---- Collected material

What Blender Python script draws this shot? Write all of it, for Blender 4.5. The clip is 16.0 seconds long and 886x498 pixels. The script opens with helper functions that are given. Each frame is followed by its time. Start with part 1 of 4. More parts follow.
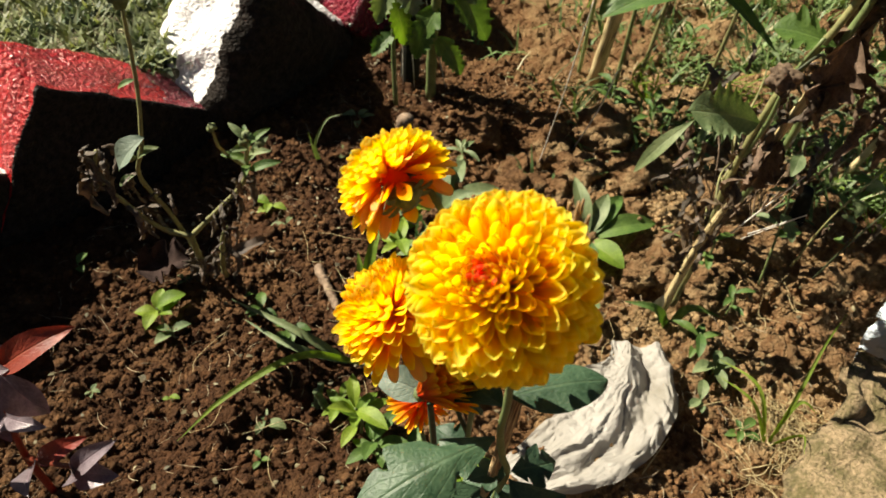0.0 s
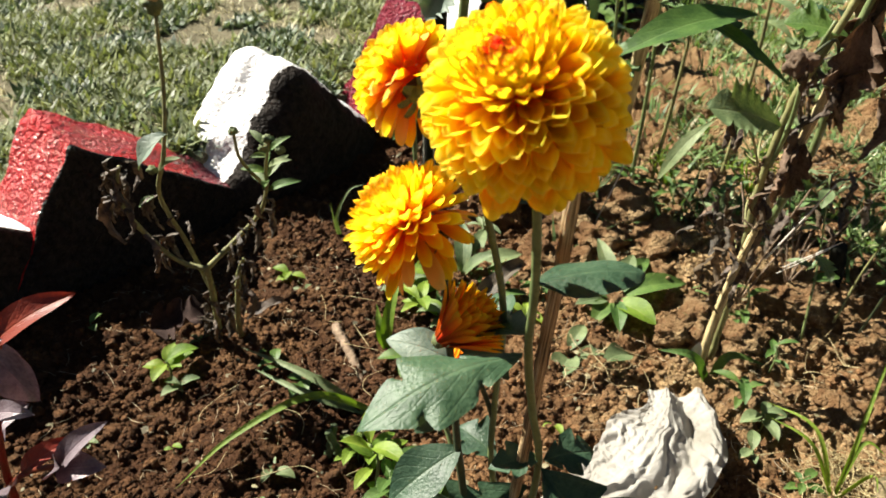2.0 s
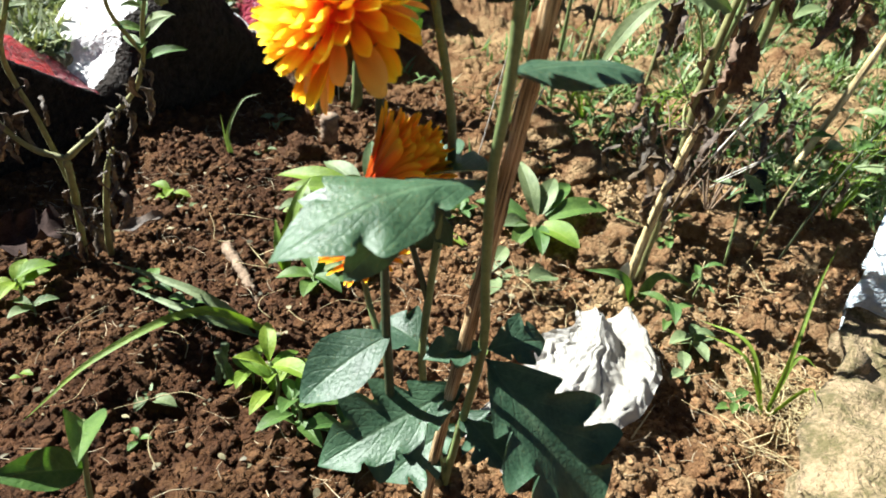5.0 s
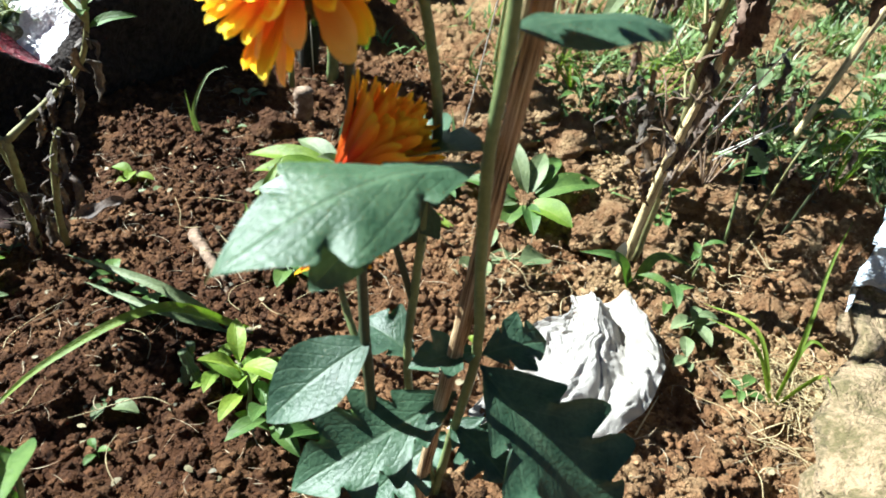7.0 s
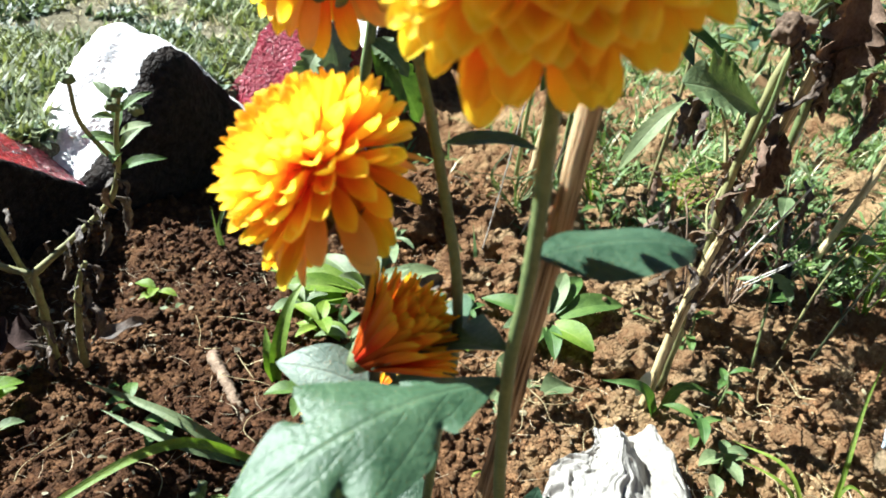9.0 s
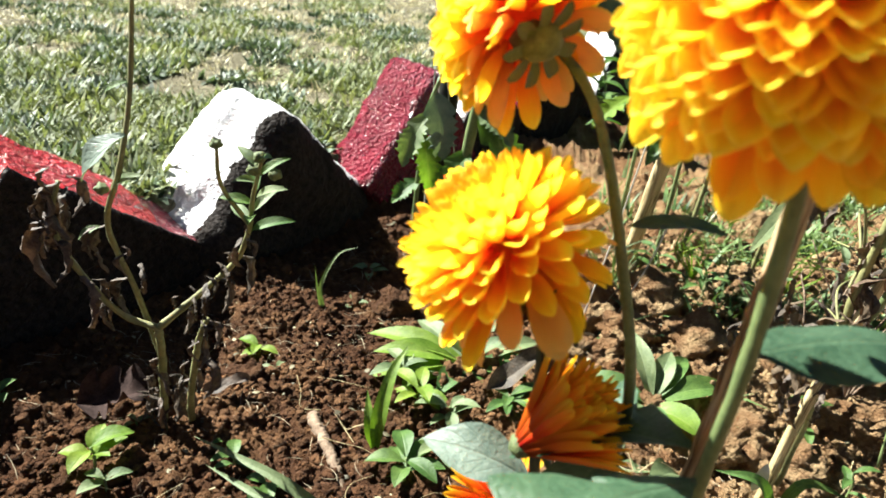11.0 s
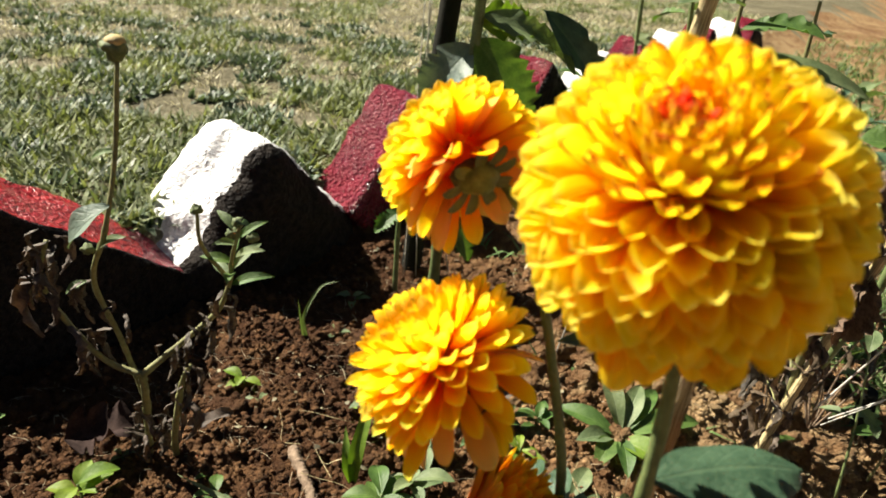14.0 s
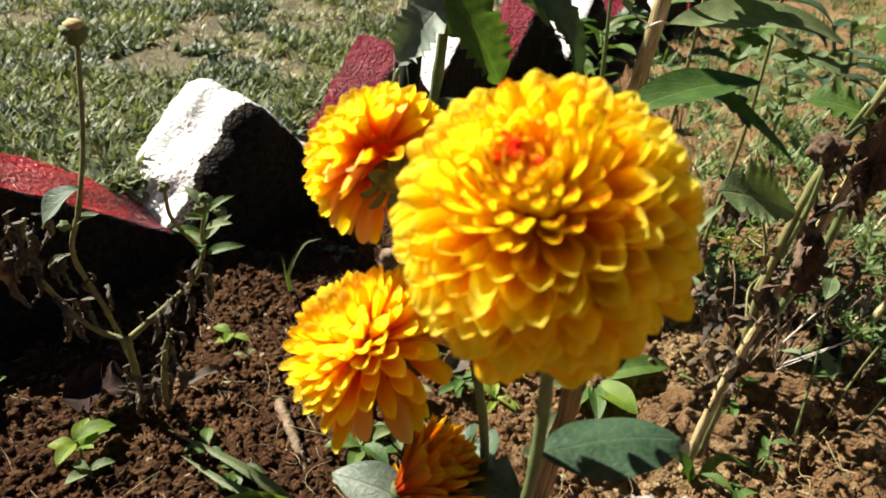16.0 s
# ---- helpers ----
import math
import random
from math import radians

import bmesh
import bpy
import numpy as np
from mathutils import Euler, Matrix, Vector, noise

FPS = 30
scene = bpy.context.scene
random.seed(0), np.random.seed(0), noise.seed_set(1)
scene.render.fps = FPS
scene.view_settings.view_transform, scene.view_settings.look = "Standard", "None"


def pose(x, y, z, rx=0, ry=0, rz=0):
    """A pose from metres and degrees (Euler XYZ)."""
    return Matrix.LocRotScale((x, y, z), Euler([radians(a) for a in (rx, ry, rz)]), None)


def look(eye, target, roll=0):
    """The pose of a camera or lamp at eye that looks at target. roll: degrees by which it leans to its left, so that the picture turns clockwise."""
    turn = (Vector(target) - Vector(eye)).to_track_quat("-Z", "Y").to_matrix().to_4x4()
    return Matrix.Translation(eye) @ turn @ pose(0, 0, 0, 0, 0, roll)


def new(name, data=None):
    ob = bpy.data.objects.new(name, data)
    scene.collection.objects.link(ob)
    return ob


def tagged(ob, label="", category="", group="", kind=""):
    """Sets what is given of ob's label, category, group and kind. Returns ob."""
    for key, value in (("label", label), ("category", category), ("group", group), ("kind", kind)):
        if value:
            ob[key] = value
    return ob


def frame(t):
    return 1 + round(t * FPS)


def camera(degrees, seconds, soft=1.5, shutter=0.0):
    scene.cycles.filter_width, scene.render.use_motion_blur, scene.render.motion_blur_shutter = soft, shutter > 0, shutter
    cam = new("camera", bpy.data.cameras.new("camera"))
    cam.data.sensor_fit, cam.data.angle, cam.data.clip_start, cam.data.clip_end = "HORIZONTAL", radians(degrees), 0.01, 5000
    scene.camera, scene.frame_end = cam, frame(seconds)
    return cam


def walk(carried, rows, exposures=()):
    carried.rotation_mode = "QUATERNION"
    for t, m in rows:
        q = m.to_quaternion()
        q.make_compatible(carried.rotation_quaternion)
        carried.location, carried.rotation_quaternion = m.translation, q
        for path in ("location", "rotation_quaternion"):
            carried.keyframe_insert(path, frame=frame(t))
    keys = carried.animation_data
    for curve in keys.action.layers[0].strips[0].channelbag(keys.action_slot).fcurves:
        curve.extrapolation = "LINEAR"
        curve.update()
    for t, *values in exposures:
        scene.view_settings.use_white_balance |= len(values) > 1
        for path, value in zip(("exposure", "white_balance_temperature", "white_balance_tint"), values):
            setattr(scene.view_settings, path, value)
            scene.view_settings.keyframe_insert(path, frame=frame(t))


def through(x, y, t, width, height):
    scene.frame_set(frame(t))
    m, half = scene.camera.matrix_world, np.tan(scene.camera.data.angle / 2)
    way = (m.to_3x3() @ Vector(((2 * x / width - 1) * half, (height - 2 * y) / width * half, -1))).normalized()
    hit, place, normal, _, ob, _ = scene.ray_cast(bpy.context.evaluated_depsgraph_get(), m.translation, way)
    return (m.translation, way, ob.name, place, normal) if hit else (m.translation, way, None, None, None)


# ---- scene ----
cam = camera(63.2, 16.0, soft=1.7)
cam.data.dof.use_dof, cam.data.dof.focus_distance, cam.data.dof.aperture_fstop = True, 0.58, 15.0
PATH = [
    (0, (0.028, -0.015, 0.721), (-0.019, 1.392, -0.7), -0.8),
    (0.5, (0.014, -0.049, 0.688), (-0.092, 1.475, -0.602), -2.9),
    (1, (0.027, -0.074, 0.652), (-0.08, 1.522, -0.548), -2.6),
    (1.5, (0.031, -0.09, 0.612), (-0.104, 1.568, -0.498), -2.9),
    (2, (0.03, -0.093, 0.583), (-0.082, 1.61, -0.459), -2.6),
    (2.5, (0.024, -0.09, 0.563), (-0.022, 1.644, -0.433), -0.8),
    (3, (0.026, -0.08, 0.563), (0.115, 1.701, -0.343), 1.2),
    (3.5, (0.012, -0.075, 0.527), (0.176, 1.692, -0.396), 3.7),
    (4, (0.002, -0.069, 0.505), (0.142, 1.658, -0.492), 2.7),
    (4.5, (0.004, -0.061, 0.488), (0.188, 1.641, -0.546), 3.5),
    (4.7, (0.004, -0.059, 0.479), (0.192, 1.628, -0.578), 3.7),
    (6.8, (0.003, -0.008, 0.449), (0.221, 1.616, -0.697), 3.3),
    (7, (0.008, -0.004, 0.446), (0.243, 1.619, -0.699), 3.7),
    (7.5, (0.013, 0.004, 0.449), (0.241, 1.659, -0.65), 3.6),
    (8, (0.008, 0.01, 0.472), (0.238, 1.724, -0.531), 4.3),
    (8.2, (0.011, 0.015, 0.478), (0.226, 1.74, -0.512), 3.9),
    (10.3, (-0.009, 0.028, 0.484), (0.091, 1.845, -0.345), 3.6),
    (10.5, (-0.015, 0.03, 0.485), (0.045, 1.86, -0.321), 3.3),
    (11, (-0.032, 0.032, 0.482), (-0.045, 1.863, -0.322), 3.1),
    (11.5, (-0.031, 0.036, 0.476), (-0.058, 1.855, -0.355), 2.9),
    (12, (-0.027, 0.032, 0.486), (-0.069, 1.864, -0.316), 2.4),
    (12.5, (-0.022, 0.028, 0.501), (-0.036, 1.87, -0.276), 3.5),
    (13, (-0.018, 0.024, 0.513), (-0.038, 1.873, -0.25), 3.6),
    (13.5, (-0.019, 0.024, 0.523), (-0.035, 1.87, -0.245), 3.6),
    (14, (-0.016, 0.024, 0.537), (-0.011, 1.854, -0.27), 3.6),
    (14.5, (-0.011, 0.018, 0.549), (-0.03, 1.837, -0.283), 3.0),
    (15, (0.003, 0.016, 0.557), (0.0, 1.783, -0.38), 3.5),
    (15.5, (0.016, 0.015, 0.569), (0.052, 1.759, -0.41), 3.4),
    (16, (0.019, 0.013, 0.57), (0.016, 1.766, -0.393), 2.0),
]
EXPOSURES = [
    (0.0, 0.98, 6900, 9), (1.0, 1.22, 6600, 9), (2.5, 1.38, 6300, 8), (3.5, 1.44, 6150, 8), (4.5, 1.67, 5850, 7), (6.8, 1.81, 5350, 6), (8.2, 1.81, 5350, 6),
    (10.3, 1.83, 5750, 6), (11.5, 1.88, 5900, 7), (12.5, 1.58, 6200, 8), (14.5, 1.16, 6500, 9), (16.0, 1.08, 6500, 9),
]
walk(cam, [(t, look(eye, target, roll)) for t, eye, target, roll in PATH], EXPOSURES)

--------

What to do:
Keep the pictures out of the copy and return the rest of the data above exactly.

Result for this task:
What Blender Python script draws this shot? Write all of it, for Blender 4.5. The clip is 16.0 seconds long and 886x498 pixels. The script opens with helper functions that are given. Each frame is followed by its time. Start with part 1 of 4. More parts follow.
0.0 s
2.0 s
5.0 s
7.0 s
9.0 s
11.0 s
14.0 s
16.0 s
# ---- helpers ----
import math
import random
from math import radians

import bmesh
import bpy
import numpy as np
from mathutils import Euler, Matrix, Vector, noise

FPS = 30
scene = bpy.context.scene
random.seed(0), np.random.seed(0), noise.seed_set(1)
scene.render.fps = FPS
scene.view_settings.view_transform, scene.view_settings.look = "Standard", "None"


def pose(x, y, z, rx=0, ry=0, rz=0):
    """A pose from metres and degrees (Euler XYZ)."""
    return Matrix.LocRotScale((x, y, z), Euler([radians(a) for a in (rx, ry, rz)]), None)


def look(eye, target, roll=0):
    """The pose of a camera or lamp at eye that looks at target. roll: degrees by which it leans to its left, so that the picture turns clockwise."""
    turn = (Vector(target) - Vector(eye)).to_track_quat("-Z", "Y").to_matrix().to_4x4()
    return Matrix.Translation(eye) @ turn @ pose(0, 0, 0, 0, 0, roll)


def new(name, data=None):
    ob = bpy.data.objects.new(name, data)
    scene.collection.objects.link(ob)
    return ob


def tagged(ob, label="", category="", group="", kind=""):
    """Sets what is given of ob's label, category, group and kind. Returns ob."""
    for key, value in (("label", label), ("category", category), ("group", group), ("kind", kind)):
        if value:
            ob[key] = value
    return ob


def frame(t):
    return 1 + round(t * FPS)


def camera(degrees, seconds, soft=1.5, shutter=0.0):
    scene.cycles.filter_width, scene.render.use_motion_blur, scene.render.motion_blur_shutter = soft, shutter > 0, shutter
    cam = new("camera", bpy.data.cameras.new("camera"))
    cam.data.sensor_fit, cam.data.angle, cam.data.clip_start, cam.data.clip_end = "HORIZONTAL", radians(degrees), 0.01, 5000
    scene.camera, scene.frame_end = cam, frame(seconds)
    return cam


def walk(carried, rows, exposures=()):
    carried.rotation_mode = "QUATERNION"
    for t, m in rows:
        q = m.to_quaternion()
        q.make_compatible(carried.rotation_quaternion)
        carried.location, carried.rotation_quaternion = m.translation, q
        for path in ("location", "rotation_quaternion"):
            carried.keyframe_insert(path, frame=frame(t))
    keys = carried.animation_data
    for curve in keys.action.layers[0].strips[0].channelbag(keys.action_slot).fcurves:
        curve.extrapolation = "LINEAR"
        curve.update()
    for t, *values in exposures:
        scene.view_settings.use_white_balance |= len(values) > 1
        for path, value in zip(("exposure", "white_balance_temperature", "white_balance_tint"), values):
            setattr(scene.view_settings, path, value)
            scene.view_settings.keyframe_insert(path, frame=frame(t))


def through(x, y, t, width, height):
    scene.frame_set(frame(t))
    m, half = scene.camera.matrix_world, np.tan(scene.camera.data.angle / 2)
    way = (m.to_3x3() @ Vector(((2 * x / width - 1) * half, (height - 2 * y) / width * half, -1))).normalized()
    hit, place, normal, _, ob, _ = scene.ray_cast(bpy.context.evaluated_depsgraph_get(), m.translation, way)
    return (m.translation, way, ob.name, place, normal) if hit else (m.translation, way, None, None, None)


# ---- scene ----
cam = camera(63.2, 16.0, soft=1.7)
cam.data.dof.use_dof, cam.data.dof.focus_distance, cam.data.dof.aperture_fstop = True, 0.58, 15.0
PATH = [
    (0, (0.028, -0.015, 0.721), (-0.019, 1.392, -0.7), -0.8),
    (0.5, (0.014, -0.049, 0.688), (-0.092, 1.475, -0.602), -2.9),
    (1, (0.027, -0.074, 0.652), (-0.08, 1.522, -0.548), -2.6),
    (1.5, (0.031, -0.09, 0.612), (-0.104, 1.568, -0.498), -2.9),
    (2, (0.03, -0.093, 0.583), (-0.082, 1.61, -0.459), -2.6),
    (2.5, (0.024, -0.09, 0.563), (-0.022, 1.644, -0.433), -0.8),
    (3, (0.026, -0.08, 0.563), (0.115, 1.701, -0.343), 1.2),
    (3.5, (0.012, -0.075, 0.527), (0.176, 1.692, -0.396), 3.7),
    (4, (0.002, -0.069, 0.505), (0.142, 1.658, -0.492), 2.7),
    (4.5, (0.004, -0.061, 0.488), (0.188, 1.641, -0.546), 3.5),
    (4.7, (0.004, -0.059, 0.479), (0.192, 1.628, -0.578), 3.7),
    (6.8, (0.003, -0.008, 0.449), (0.221, 1.616, -0.697), 3.3),
    (7, (0.008, -0.004, 0.446), (0.243, 1.619, -0.699), 3.7),
    (7.5, (0.013, 0.004, 0.449), (0.241, 1.659, -0.65), 3.6),
    (8, (0.008, 0.01, 0.472), (0.238, 1.724, -0.531), 4.3),
    (8.2, (0.011, 0.015, 0.478), (0.226, 1.74, -0.512), 3.9),
    (10.3, (-0.009, 0.028, 0.484), (0.091, 1.845, -0.345), 3.6),
    (10.5, (-0.015, 0.03, 0.485), (0.045, 1.86, -0.321), 3.3),
    (11, (-0.032, 0.032, 0.482), (-0.045, 1.863, -0.322), 3.1),
    (11.5, (-0.031, 0.036, 0.476), (-0.058, 1.855, -0.355), 2.9),
    (12, (-0.027, 0.032, 0.486), (-0.069, 1.864, -0.316), 2.4),
    (12.5, (-0.022, 0.028, 0.501), (-0.036, 1.87, -0.276), 3.5),
    (13, (-0.018, 0.024, 0.513), (-0.038, 1.873, -0.25), 3.6),
    (13.5, (-0.019, 0.024, 0.523), (-0.035, 1.87, -0.245), 3.6),
    (14, (-0.016, 0.024, 0.537), (-0.011, 1.854, -0.27), 3.6),
    (14.5, (-0.011, 0.018, 0.549), (-0.03, 1.837, -0.283), 3.0),
    (15, (0.003, 0.016, 0.557), (0.0, 1.783, -0.38), 3.5),
    (15.5, (0.016, 0.015, 0.569), (0.052, 1.759, -0.41), 3.4),
    (16, (0.019, 0.013, 0.57), (0.016, 1.766, -0.393), 2.0),
]
EXPOSURES = [
    (0.0, 0.98, 6900, 9), (1.0, 1.22, 6600, 9), (2.5, 1.38, 6300, 8), (3.5, 1.44, 6150, 8), (4.5, 1.67, 5850, 7), (6.8, 1.81, 5350, 6), (8.2, 1.81, 5350, 6),
    (10.3, 1.83, 5750, 6), (11.5, 1.88, 5900, 7), (12.5, 1.58, 6200, 8), (14.5, 1.16, 6500, 9), (16.0, 1.08, 6500, 9),
]
walk(cam, [(t, look(eye, target, roll)) for t, eye, target, roll in PATH], EXPOSURES)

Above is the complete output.